Case Shows Complexity of Sexual Harassment Disputes

July 17, 1994|By GILBERT A. LEWTHWAITE

WASHINGTON — Washington. -- Picture this: The Navy's top admiral, on a meet-the-sailors base visit, goes out of his way to offer a Pentagon job to a junior lieutenant who has failed flight training and faces discharge.

Why? Because Lt. Rebecca Hansen, 28, had been sexually harassed in 1992 and was blaming her expulsion from helicopter pilot school a year later on retaliation for her sexual-harassment complaint.

After Lieutenant Hansen refused all offers -- including the admiral's -- of a nonflying career in the Navy, the service began discharge proceedings against her last month, the normal fate of failed pilots in these days of military cutbacks.

But not every sexually harassed officer is offered a job personally by the chief of naval operations. Nor do such officers usually get to see the secretary of the Navy, the assistant secretary of the Navy and the vice chief of naval operations to make their $H demands.

That Lieutenant Hansen did all that is a reflection of her own persistence, the advice of a Navy lawyer, the political clout of her local senator and the Navy's post-Tailhook sensitivity to sexual harassment cases.

That she ultimately failed to get what she wanted -- a second chance to earn her wings -- is a measure of the Navy's determination not to compromise its performance standards, whatever the pressure, Navy officials say.

In this case, political correctness bumped into military priority.

The prospect is that sexual harassment cases could get even more complicated. Rep. Ron Dellums, the chairman of the House Armed Services Committee, has introduced legislation outlawing reprisals against any member of the services who makes a formal complaint about what he or she "reasonably believes" to be harassment or discrimination.

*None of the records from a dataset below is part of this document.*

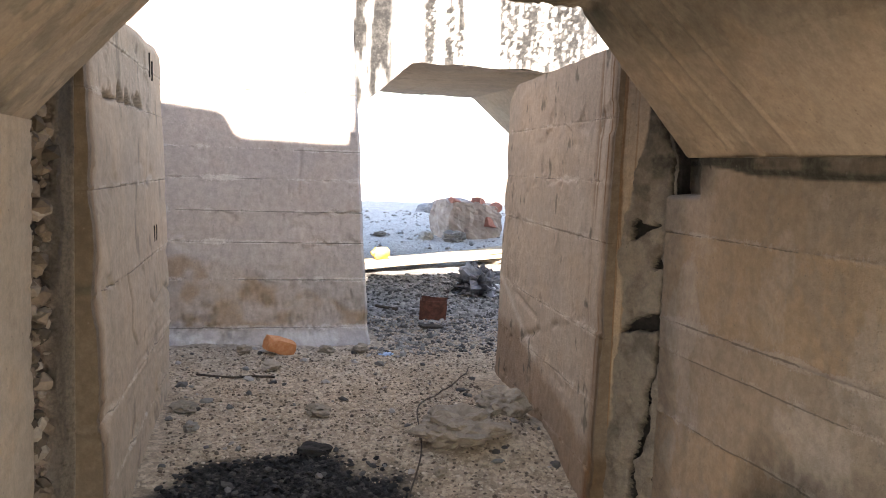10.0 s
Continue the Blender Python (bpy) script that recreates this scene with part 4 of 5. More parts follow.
def far_block():
    res = 0.0155
    X, Z = np.meshgrid(np.arange(2.6, 8.2, res), np.concatenate([np.arange(-0.3, 3.6, res), np.arange(3.7, 5.95, 0.2)]), indexing="ij")
    cx, cz = (X[:-1, :-1] + X[1:, 1:]) / 2, (Z[:-1, :-1] + Z[1:, 1:]) / 2
    left = np.where(cz < 1.835, 3.603, 3.605 + (cz - 1.835) * (0.445 / 0.40))
    right = np.where(cz < 1.83, 5.87, 5.868 - (cz - 1.83) * (0.468 / 0.395))
    keep = ~((cx > left) & (cx < right) & (cz < 2.23))
    used, gone = np.zeros(X.shape, bool), np.zeros(X.shape, bool)
    for sx in (slice(0, -1), slice(1, None)):
        for sz in (slice(0, -1), slice(1, None)):
            used[sx, sz] |= keep
            gone[sx, sz] |= ~keep
    rim = used & gone
    best, bx, bz = np.full(X.shape, 1e9), X.copy(), Z.copy()
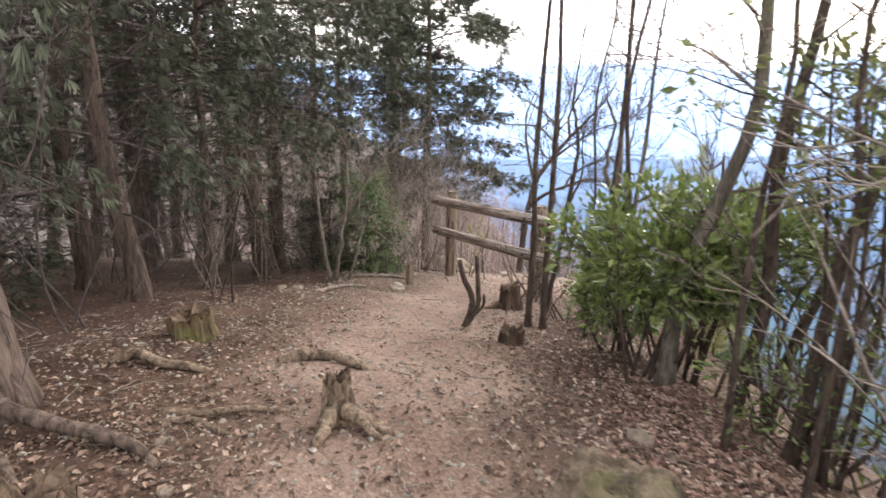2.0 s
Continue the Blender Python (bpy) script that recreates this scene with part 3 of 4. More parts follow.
build_root("thin twisted root on bare soil", [(-1.40, 3.95, 0.0), (-1.2, 4.0, 0.03), (-1.0, 4.1, 0.025), (-0.78, 4.18, -0.02)], 0.020, 6)
build_root("thin forked root on bare soil", [(-1.35, 3.85, 0.0), (-1.2, 3.92, 0.02), (-1.0, 3.88, 0.0), (-0.9, 3.9, -0.02)], 0.016, 7)
build_root("short broken piece of bleached wood", [(-0.30, 3.05, 0.0), (-0.24, 3.0, 0.02), (-0.16, 2.95, 0.015)], 0.028, 9, "wood_fragment")
build_root("small bleached root end", [(-0.22, 3.38, 0.0), (-0.12, 3.36, 0.012), (-0.02, 3.35, -0.005)], 0.014, 10)
build_root("crooked dead branch on the bank", [(-2.15, 7.25, 0.0), (-2.05, 7.5, 0.05), (-1.92, 7.7, 0.06), (-1.88, 7.95, 0.02)], 0.022, 11, "fallen_branch", TWIG)
build_root("pale dead branch along the shrub's foot", [(-2.35, 8.5, 0.0), (-2.0, 8.52, 0.02), (-1.75, 8.58, 0.03), (-1.56, 8.62, 0.02)], 0.024, 13, "fallen_branch", TWIG)
build_root("thin dead branch on the trail", [(0.30, 1.98, 0.01), (0.42, 2.02, 0.02), (0.55, 1.95, 0.02), (0.66, 1.9, 0.0)], 0.016, 14, "fallen_branch", STUMP)
build_root("pale dead stick on the soil", [(0.84, 1.98, 0.01), (0.92, 1.94, 0.012), (1.02, 1.9, 0.01)], 0.007, 15, "fallen_branch", TWIG)
build_root("long dead stick behind the fence", [(-0.35, 9.6, 0.0), (-0.1, 9.62, 0.02), (0.2, 9.55, 0.02)], 0.014, 16, "fallen_branch", TWIG)
build_root("forked pale branch on bare soil", [(-0.52, 10.3, 0.0), (-0.42, 10.4, 0.08), (-0.36, 10.42, 0.12)], 0.016, 18, "fallen_branch", TWIG)


def build_rock(name, label, x, y, size, material, seed, sink=0.3, turn=0.0, flat=1.0, layers=0.0, cuts=4):
    bm = bmesh.new()
    bmesh.ops.create_icosphere(bm, subdivisions=cuts, radius=1)
    for v in bm.verts:
        c = v.co.copy()
        d = 1 + 0.32 * noise.noise(c * 1.1 + Vector((seed, 0, 0))) + 0.16 * noise.noise(c * 2.7 + Vector((0, seed, 0))) + 0.07 * noise.noise(c * 6 + Vector((0, 0, seed))) + 0.05 * noise.noise(c * 13 + Vector((0, 0, seed))) + 0.03 * noise.noise(c * 27 + Vector((seed, 0, 0)))
        v.co = c * d
        v.co.x, v.co.y, v.co.z = v.co.x * size[0], v.co.y * size[1], v.co.z * size[2]
        if layers:
            ph = v.co.x * 0.55 + v.co.y * 0.25 + v.co.z * 1.5
            v.co.z += layers * (abs((ph * 11) % 1.0 - 0.5) - 0.25) + layers * 0.5 * (abs((ph * 27 + noise.noise(v.co * 3)) % 1.0 - 0.5) - 0.25)
    me = bpy.data.meshes.new(name)
    bm.to_mesh(me)
    bm.free()
    me.materials.append(material)
    me.shade_smooth()
    ob = new(name, me)
    ob.matrix_world = pose(x, y, height(x, y) + size[2] * (1 - 2 * sink), 0, 0, turn)
    return tagged(ob, label, "rock")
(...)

Lieutenant Hansen's experience raises the question of how far the image-bruised Navy needs to go in handling allegations of sexual harassment and retaliation.

"I see it as evidence of the Navy overcompensating for mistakes made during the Tailhook investigation," said Elaine Donnelly, president of the Center for Military Readiness.

Mrs. Donnelly, who served on the Presidential Commission on the Assignment of Women in the Armed Forces, added: "Going in to high Navy officials and attempting to blackmail them -- any man who did that would not last very long at all.

"Whether it's done in the name of equality or not, unequal treatment is unequal. That creates resentment, turbulence, and is contrary to good order in the military and absolutely not justified, not for the sake of women or any other special group."

The Navy's explanation for the way Lieutenant Hansen was treated is that the leadership wanted her to know directly that they regretted the harassment, and that the decision to end her flying career was justified.

"It's case by case," said Cmdr. Steve Pietropaoli, director of Naval information in the Pentagon. "You really don't want to leave any individual with a sense they were somehow let down by the system."

Lieutenant Hansen was sexually harassed by an instructor at the Navy's helicopter training school in Corpus Christi, Texas, in March 1992, eight months into her training. She formally complained about the incident in June 1992, at the end of her primary training course.

The instructor was issued a letter of reprimand on July 21, 1992. Ten days later, he was heard in the officers' club saying that other instructors would retaliate against Lieutenant Hansen for him.

Navy records show that Lieutenant Hansen was regarded as a marginal student almost from the beginning of her flight training in August of 1991, barely making passing grades or demonstrating required flying skills. Of 1,151 graduates of the primary flight training course, she finished 1,094th.

In June 1992, a review board was convened to judge whether she would be allowed to continue pilot training. Although doubting her ability to complete the course, the board decided to let her continue "due to the mitigating circumstances of her sexual-harassment experience and her extreme motivation," according to a Navy inspector general's report of the case.

In November 1992, she was transferred to Whiting Field, Fla. for advanced training. Her new instructors gave her a "marginally unsatisfactory" rating, and in March 1993, she faced another performance review board. Before appearing, she was asked in a written question: "Have you any complaint or criticism to make concerning your treatment or training, and/or do you have any extenuating personal problem that should be brought to the attention of the board?" Her response: "No."

The board decided that her training should be terminated. Two days later, she complained to her squadron commander that she had been a victim of retaliation for her sexual harassment complaint.